The Social Security Administration admits that it mailed out 10,000 checks (using stimulus funds) to "deceased persons." The SSA blamed pressure to spend the money quickly.
A non-existent lake in Oklahoma is going to get $1 million for a guardrail.
Union, N.Y., (population 56,000) was notified that it would be receiving a $578,661 stimulus grant to prevent homelessness. The town fathers were nonplussed as 1) they had never applied for the grant, and 2) they do not have a homelessness problem. But note the number: It's so non-round, so specific. Is there a department at HUD responsible for inventing plausible-sounding numbers?

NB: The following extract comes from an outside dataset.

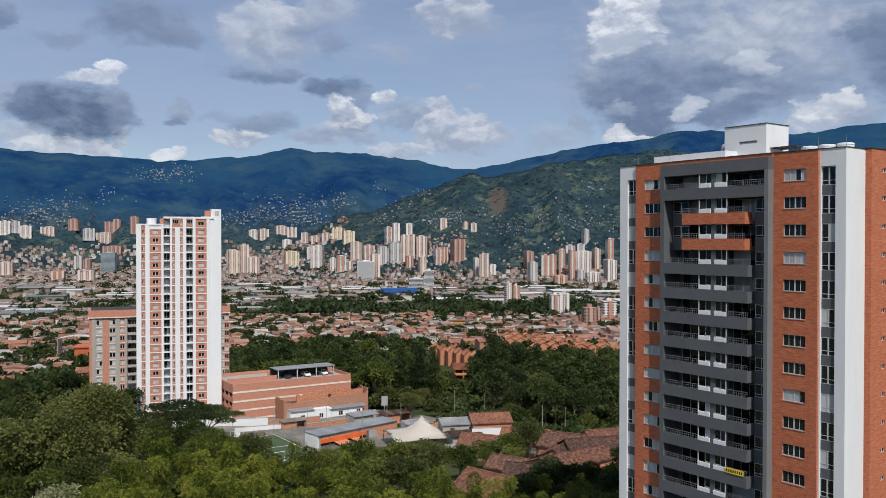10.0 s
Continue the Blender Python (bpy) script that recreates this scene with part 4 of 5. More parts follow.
def car_paint(name, c):
    m = material(name, [c, tuple(v * 1.15 for v in c)], scale=3, rough=0.25)
    m.node_tree.nodes["Principled BSDF"].inputs["Coat Weight"].default_value = 0.6
    M[name] = m
    return name


car_paint("white_paint", (0.72, 0.72, 0.72)), car_paint("silver_paint", (0.42, 0.43, 0.44)), car_paint("blue_paint", (0.03, 0.10, 0.26)), car_paint("black_paint", (0.025, 0.025, 0.03)), car_paint("red_paint", (0.3, 0.03, 0.03))


def park(tone, x, y, z, rot):
    if tone not in CARS:
        CARS[tone] = car_model(tone + "_paint", tone + " hatchback car parked on asphalt")
        CARS[tone].matrix_basis = pose(x, y, z, 0, 0, rot)
        return
    copy_thing(CARS[tone], pose(x, y, z, 0, 0, rot))


# ---- car park ----
def sheet(name, pts, z, mat, label, category, thick=0.12, kind="structure"):
    bm = bmesh.new()
    lo, hi = [bm.verts.new((x, y, z - thick)) for x, y in pts], [bm.verts.new((x, y, z)) for x, y in pts]
    bm.faces.new(hi), bm.faces.new(lo[::-1])
    n = len(pts)
    for i in range(n):
        bm.faces.new((lo[i], lo[(i + 1) % n], hi[(i + 1) % n], hi[i]))
    bmesh.ops.recalc_face_normals(bm, faces=bm.faces[:])
    return tagged(part(name, bm, mat), label, category, kind=kind)


LOT = -10.35
sheet("car_park", [(-105, 100), (-53.5, 100), (-66.5, 128), (-73, 146), (-105, 146)], LOT, "asphalt", "grey asphalt car park", "pavement", 0.6)
sheet("kerb", [(-55.4, 100), (-54.4, 100), (-67.2, 127), (-68.2, 127)], LOT + 0.14, "concrete", "pale concrete kerb beside the car park", "kerb", 0.3)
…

The state of Wisconsin, Coburn reports, has 1,256 structurally deficient bridges, more than Florida, Colorado, Arizona and Alaska combined. Yet no stimulus funds are flowing to repair those bridges. Instead, the feds are sending $15.8 million in transportation stimulus money to repair 37 rural bridges that hardly anyone uses. Why? It seems the rural projects were more "shovel-ready" and got pushed to the head of the queue.
But perhaps the most emblematic example of your tax dollars at work is this one: Road signs are being purchased at a cost of $300 apiece advertising that "This construction project" is being paid for with stimulus funds. Illinois alone has already spent $150,000 on such signs.
Yes, it's obvious that we need more of this.